Right after the summer the European Parliament adopted measures giving EU political parties a legal boost through new transparency and financing rules allowing them to present rosier cheeks to voters in 2014. Like everything else these days, the move must be seen against the continent’s economic crisis which, by European Commission President José Manuel Barroso’s own admission, “is fuelling populism and extremism”.
The political barometer dropped even further when the Commission Chief in his State of the Union address called for a “federation of nation states” which would hand over more powers to Brussels at the expense of national governments.
But electorates are getting tired of the clip-clop rhetoric of an ‘ever closer union’ and for now are less interested in where the crisis will end than how much it will cost. To this one can confidently add the increasing suspicion of bureaucrats and, especially, politicians right across the political spectrum and in all member nations.
These forbidding circumstances must be a good season for eurosceptics; the crisis underscores their case, as they do not fail to point out. That may be so, but on the other hand aggressive sceptics, as opposed to the more numerous lazy cynics among us, have not managed to put all their arguments on the same charge sheet. A satisfactory, agreed definition of euroscepticism has yet to be found. Does it really mean all or nothing, in or out? Can it not include the need for a better Europe rather than “more Europe”? Sceptics come at the EU from so many different directions and at so many levels of intellectual and emotional endeavour their fusillades begin to scatter. As the smoke drifts away, the EU’s strategic structure is revealed to be more or less intact, its defenders busy plotting even more extensions and bigger budgets. The federalists are hard at work, in UK Independence Party MEP Roger Helmer’s delightful phrase “the hectoring voices rehashing old certainties”.
But EP eurosceptics lack manpower and, when you think about it, it’s pretty cheeky of them to be there at all, being so handsomely rewarded by an employer they wish to maim or even destroy.
It was a distant British Labour Administration which came up with the wheeze of putting sceptics in the EP. in those days MEPs were nominated, not elected – inconceivable though that now seems – and one of the favoured was an ex-Minister called Barbara Castle whose husband, Ted, was also nominated to the institution.

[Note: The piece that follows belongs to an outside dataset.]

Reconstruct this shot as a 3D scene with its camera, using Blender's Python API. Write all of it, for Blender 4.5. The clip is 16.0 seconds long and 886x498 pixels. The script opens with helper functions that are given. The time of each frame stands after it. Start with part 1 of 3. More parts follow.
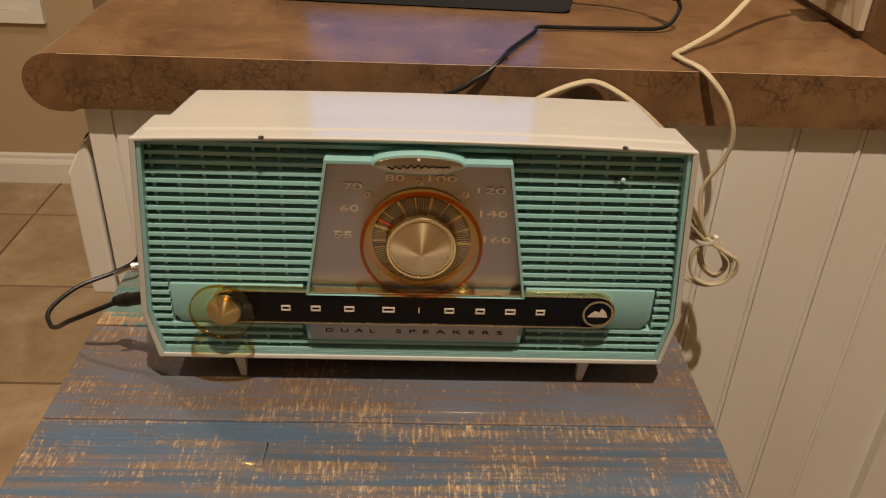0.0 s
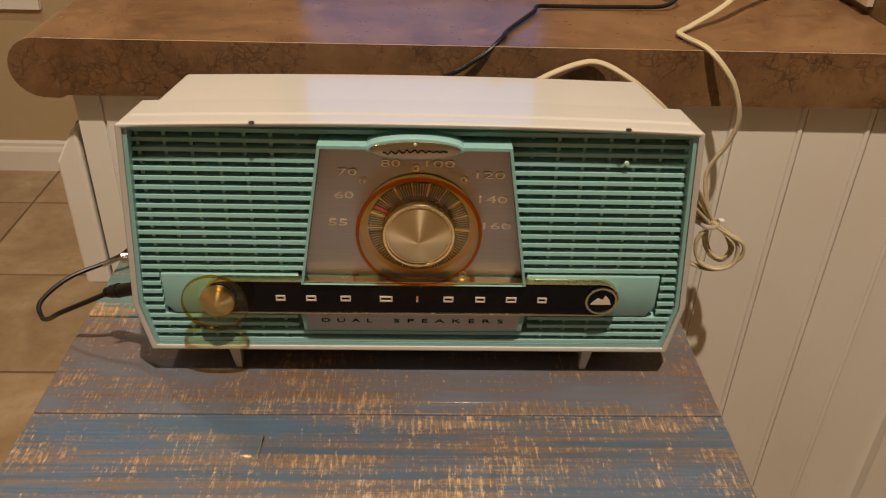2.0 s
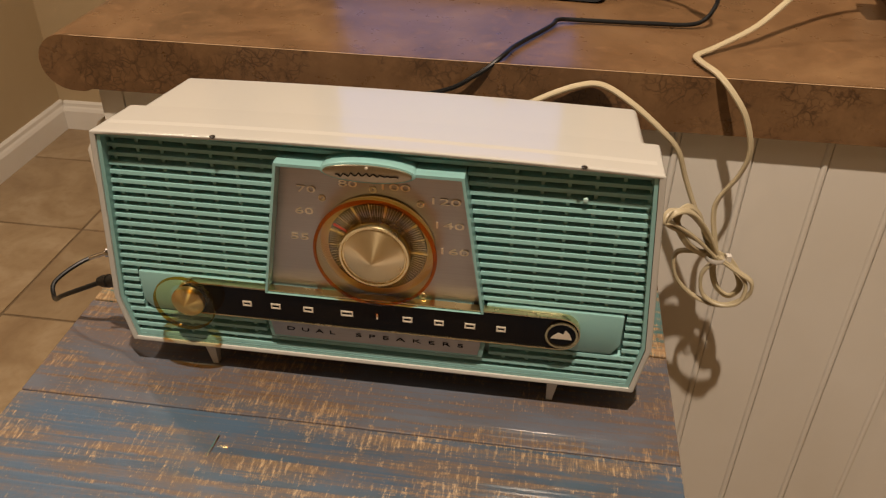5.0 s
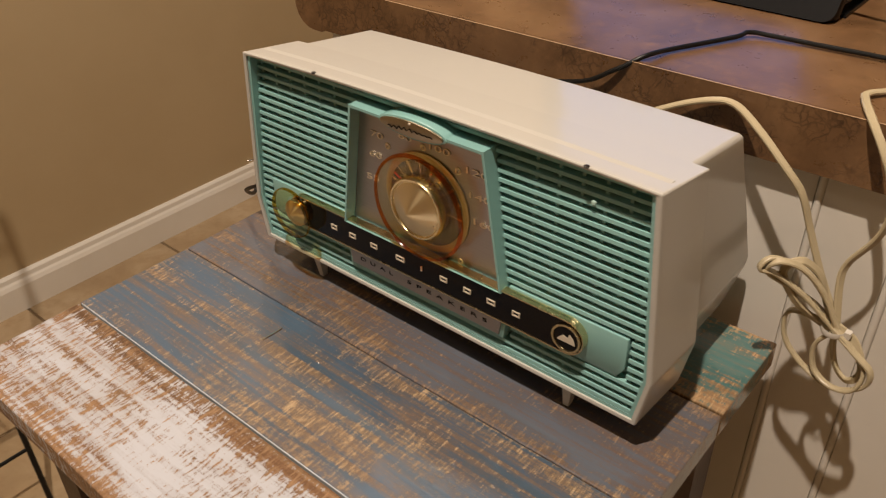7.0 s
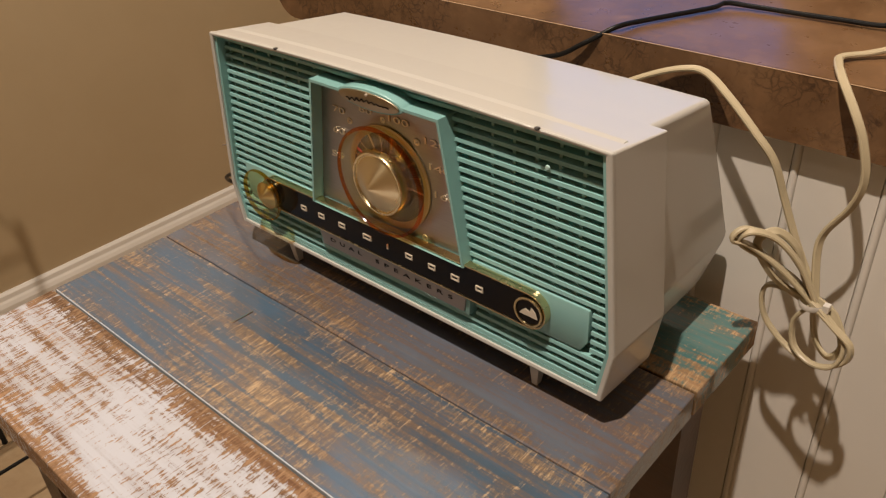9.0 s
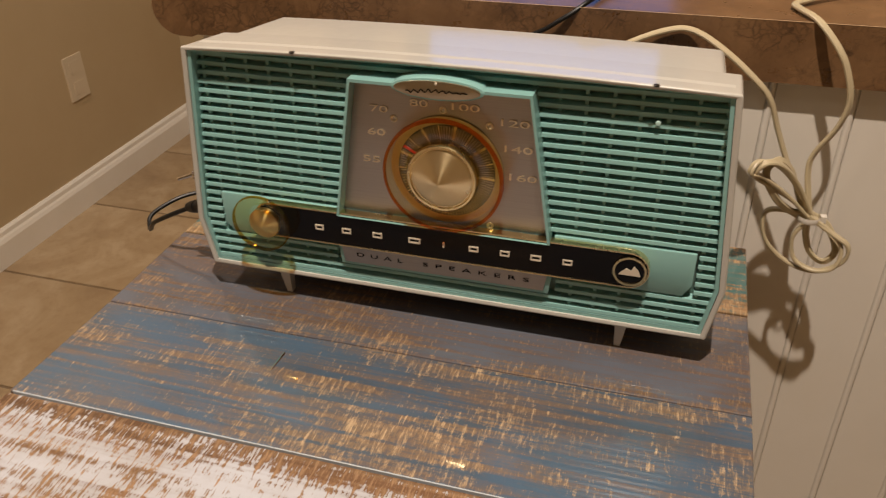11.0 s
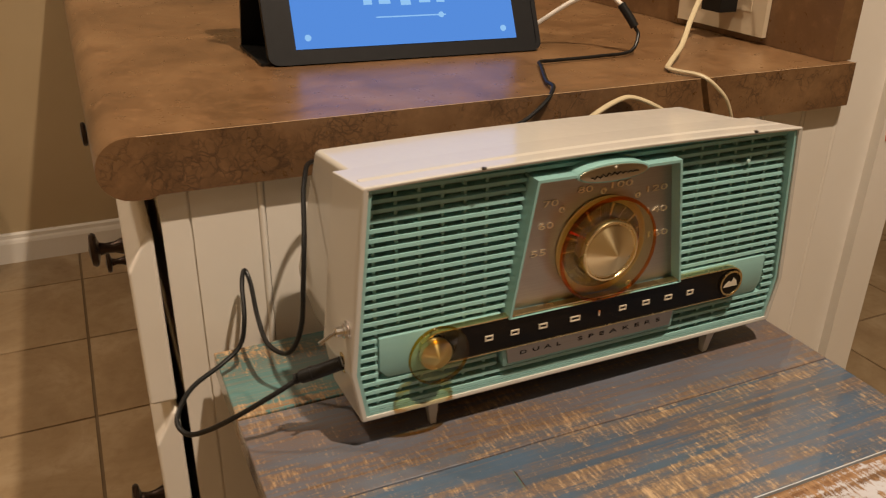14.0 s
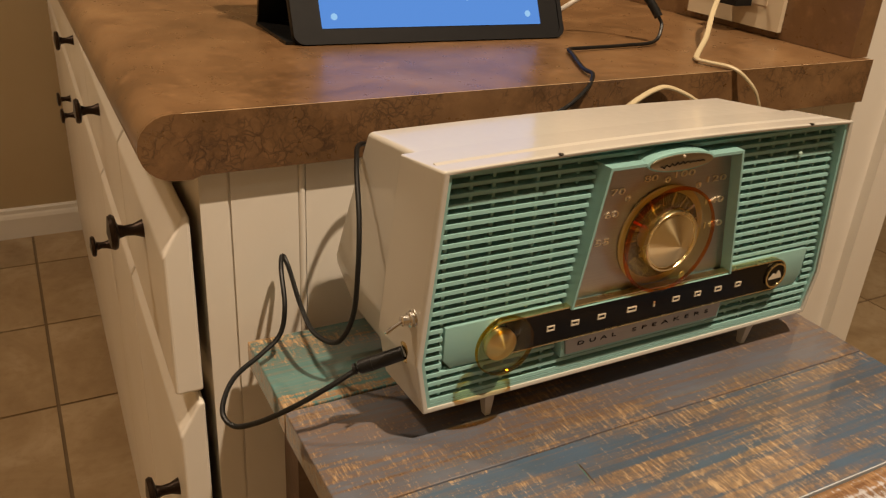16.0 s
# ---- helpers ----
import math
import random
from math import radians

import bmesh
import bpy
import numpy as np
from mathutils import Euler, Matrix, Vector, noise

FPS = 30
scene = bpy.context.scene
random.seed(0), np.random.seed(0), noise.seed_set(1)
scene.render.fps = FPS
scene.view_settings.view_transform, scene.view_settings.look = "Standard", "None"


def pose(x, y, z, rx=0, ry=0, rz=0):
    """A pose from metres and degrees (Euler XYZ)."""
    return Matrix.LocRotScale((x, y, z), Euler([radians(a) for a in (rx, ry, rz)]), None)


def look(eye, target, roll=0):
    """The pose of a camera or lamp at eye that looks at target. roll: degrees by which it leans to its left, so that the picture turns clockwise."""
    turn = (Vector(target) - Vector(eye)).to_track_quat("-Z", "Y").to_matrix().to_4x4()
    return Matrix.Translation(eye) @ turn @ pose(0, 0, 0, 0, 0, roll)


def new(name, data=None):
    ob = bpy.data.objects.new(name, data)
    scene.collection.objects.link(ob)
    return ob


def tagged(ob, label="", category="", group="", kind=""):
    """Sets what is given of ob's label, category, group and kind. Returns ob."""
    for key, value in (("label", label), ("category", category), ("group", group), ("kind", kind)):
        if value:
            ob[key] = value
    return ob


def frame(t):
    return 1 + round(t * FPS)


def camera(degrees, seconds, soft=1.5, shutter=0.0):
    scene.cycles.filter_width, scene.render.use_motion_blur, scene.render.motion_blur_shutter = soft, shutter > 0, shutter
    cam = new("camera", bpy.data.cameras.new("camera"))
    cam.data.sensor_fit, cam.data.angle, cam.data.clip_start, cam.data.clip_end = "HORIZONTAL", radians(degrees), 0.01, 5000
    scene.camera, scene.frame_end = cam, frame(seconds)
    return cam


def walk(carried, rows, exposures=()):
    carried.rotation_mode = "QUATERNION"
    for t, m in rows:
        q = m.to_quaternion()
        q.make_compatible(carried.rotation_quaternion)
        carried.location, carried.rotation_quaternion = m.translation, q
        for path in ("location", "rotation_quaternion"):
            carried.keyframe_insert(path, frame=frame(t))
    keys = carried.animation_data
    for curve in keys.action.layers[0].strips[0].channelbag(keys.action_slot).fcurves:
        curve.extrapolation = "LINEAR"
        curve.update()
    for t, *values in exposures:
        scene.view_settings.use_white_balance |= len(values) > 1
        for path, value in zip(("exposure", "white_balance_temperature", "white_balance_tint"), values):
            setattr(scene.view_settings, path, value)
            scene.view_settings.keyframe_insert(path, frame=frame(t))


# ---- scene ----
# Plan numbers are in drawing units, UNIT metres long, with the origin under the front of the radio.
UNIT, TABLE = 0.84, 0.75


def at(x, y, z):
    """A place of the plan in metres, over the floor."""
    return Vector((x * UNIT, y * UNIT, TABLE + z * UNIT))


cam = camera(57.4, 16.0, soft=1.2, shutter=0.4)
PATH = [
    (0, (0.0, -0.45, 0.382), (0.069, 1.264, -0.647), 2.4),
    (0.5, (0.0, -0.451, 0.38), (0.068, 1.261, -0.65), 2.3),
    (1, (0.004, -0.447, 0.379), (0.072, 1.262, -0.658), 2.2),
    (1.5, (0.003, -0.443, 0.376), (0.07, 1.259, -0.674), 2.1),
    (2, (0.003, -0.436, 0.376), (0.067, 1.257, -0.687), 1.8),
    (2.5, (0.008, -0.425, 0.377), (0.07, 1.26, -0.698), 1.6),
    (3, (0.014, -0.419, 0.378), (0.077, 1.261, -0.705), 1.4),
    (3.5, (0.007, -0.421, 0.382), (0.071, 1.258, -0.702), 1.4),
    (3.7, (0.004, -0.421, 0.383), (0.064, 1.256, -0.705), 1.3),
    (5.8, (0.147, -0.39, 0.409), (-0.36, 1.177, -0.726), 0.5),
    (6, (0.147, -0.38, 0.405), (-0.439, 1.157, -0.733), 0.2),
    (6.5, (0.216, -0.361, 0.395), (-0.63, 1.052, -0.739), -0.2),
    (7, (0.322, -0.348, 0.396), (-0.762, 0.911, -0.718), -1.2),
    (7.5, (0.354, -0.319, 0.385), (-0.802, 0.882, -0.72), -2.3),
    (8, (0.362, -0.317, 0.377), (-0.821, 0.863, -0.722), -2.8),
    (8.2, (0.364, -0.318, 0.374), (-0.82, 0.863, -0.723), -2.9),
    (10.3, (0.226, -0.386, 0.356), (-0.535, 1.117, -0.722), -1.7),
    (10.5, (0.176, -0.413, 0.352), (-0.471, 1.142, -0.725), -1.2),
    (11, (0.136, -0.44, 0.347), (-0.357, 1.183, -0.713), -0.9),
    (11.5, (0.122, -0.417, 0.358), (-0.276, 1.243, -0.684), -1.6),
    (12, (0.031, -0.422, 0.341), (-0.105, 1.283, -0.696), 0.9),
    (12.5, (-0.118, -0.441, 0.338), (0.160, 1.301, -0.618), 2.5),
    (13, (-0.207, -0.452, 0.333), (0.237, 1.265, -0.59), 2.2),
    (13.5, (-0.263, -0.436, 0.345), (0.352, 1.247, -0.544), 1.8),
    (14, (-0.314, -0.419, 0.353), (0.444, 1.226, -0.496), 1.0),
    (14.5, (-0.358, -0.412, 0.361), (0.432, 1.208, -0.506), -0.1),
    (15, (-0.387, -0.39, 0.36), (0.478, 1.191, -0.507), 0.9),
    (15.5, (-0.392, -0.38, 0.35), (0.51, 1.181, -0.516), 2.3),
    (16, (-0.378, -0.373, 0.342), (0.497, 1.203, -0.525), 3.7),
]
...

The idea of a wolf in sheep’s clothing, or the other way round if you prefer, was born then – 40 years ago – persisting for some while until direct elections put paid to equivocation.
But genuine eurosceptics are not for the politically fastidious. The pronouncements of UKIP’s leader Nigel Farage are a familiar sound, and Jean-Marie le Pen and his daughter Marine are also pretty vocal; there are a scattering of lesser knowns from Italy’s Lega Nord. A few Poles, Czechs, a Finn, a dane and some Irish also “trend” eurosceptically, believing the Commission President is “out of touch with reality”.
Hungary, Poland and the Czech Republic harbour deep resistance to the sort of Europe Barroso wants, fearing it will leave too much power in the hands of unelected officials and leave small countries at the mercy of bigger eupowers. After decades of communist oppression, that’s hardly surprising.
However, the most effective critic of the European Union is a British Conservative MEP, Daniel Hannan, who has just published a book A Doomed Marriage: Britain and Europe which, despite its title, punctures the whole EU project with gleaming acuity.
One doesn’t have to agree with Hannan to admire the intellectual panache with which he develops a eurosceptic case. He can do it in French or Spanish in the Chamber and frequently does, a modern cosmopolitan without a chip on his shoulder or an obsession to nurture.
But in the political size of things he speaks really and only for himself, slightly feared and often cold-shouldered.
If there were robust debates in the EP rather than a succession of timed statements, spokesmen on all sides of the arguments about the future of Europe would be more widely known. But if we accept, as we probably must, that Brussels and the European Union are increasingly distant from electorates, isn’t it a paradox that voting in direct elections to the EP declines every time they’re held?